-- WHAT IS REQUIRED --
The listing below must be repeated word for word, with its images excluded.

** start SOURCE MATERIAL **

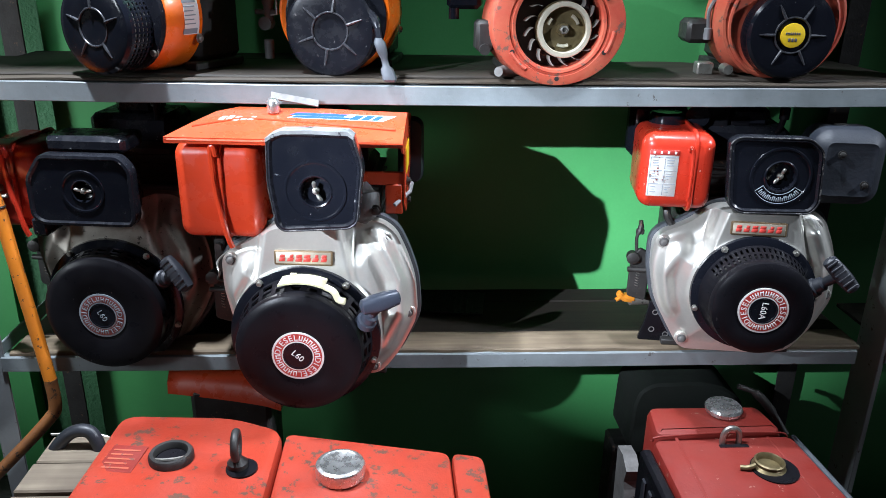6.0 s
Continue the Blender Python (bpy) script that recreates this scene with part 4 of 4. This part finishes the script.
part("crank_nut", lathe([(0.008, 0.040), (0.008, 0.024), (0.005, 0.023), (0.004, 0.028)], fx, fz, 6), STEEL, fly)
for i in range(16):
    a = 2 * math.pi * i / 16
    pts = []
    for k in range(5):
        rr = 0.053 + 0.015 * k / 4
        b = a + 0.22 * (k / 4) ** 1.5
        pts.append((fx * 0.6 + rr * math.cos(b), 0.034, fz + 0.003 + rr * math.sin(b)))
    bm = bmesh.new()
    loft(bm, [[(p[0] + dx, p[1] + dy, p[2]) for dx, dy in ((-0.0014, -0.009), (0.0014, -0.009), (0.0014, 0.012), (-0.0014, 0.012))] for p in pts])
    part("fan_blade", bm, SILVER, fly)
for ob in (fly, *fly.children):
    ob.data.transform(Matrix.Translation((0, -0.014, 0)))
part("side_lug", merge(block(-0.145, -0.110, 0.03, 0.08, 0.045, 0.10, 0.006), tube([(-0.13, 0.02, 0.05), (-0.13, 0.05, 0.05)], 0.010, 12)), IRON, k3)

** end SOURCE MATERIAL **

-- TASK RESPONSE --
6.0 s
Continue the Blender Python (bpy) script that recreates this scene with part 4 of 4. This part finishes the script.
part("crank_nut", lathe([(0.008, 0.040), (0.008, 0.024), (0.005, 0.023), (0.004, 0.028)], fx, fz, 6), STEEL, fly)
for i in range(16):
    a = 2 * math.pi * i / 16
    pts = []
    for k in range(5):
        rr = 0.053 + 0.015 * k / 4
        b = a + 0.22 * (k / 4) ** 1.5
        pts.append((fx * 0.6 + rr * math.cos(b), 0.034, fz + 0.003 + rr * math.sin(b)))
    bm = bmesh.new()
    loft(bm, [[(p[0] + dx, p[1] + dy, p[2]) for dx, dy in ((-0.0014, -0.009), (0.0014, -0.009), (0.0014, 0.012), (-0.0014, 0.012))] for p in pts])
    part("fan_blade", bm, SILVER, fly)
for ob in (fly, *fly.children):
    ob.data.transform(Matrix.Translation((0, -0.014, 0)))
part("side_lug", merge(block(-0.145, -0.110, 0.03, 0.08, 0.045, 0.10, 0.006), tube([(-0.13, 0.02, 0.05), (-0.13, 0.05, 0.05)], 0.010, 12)), IRON, k3)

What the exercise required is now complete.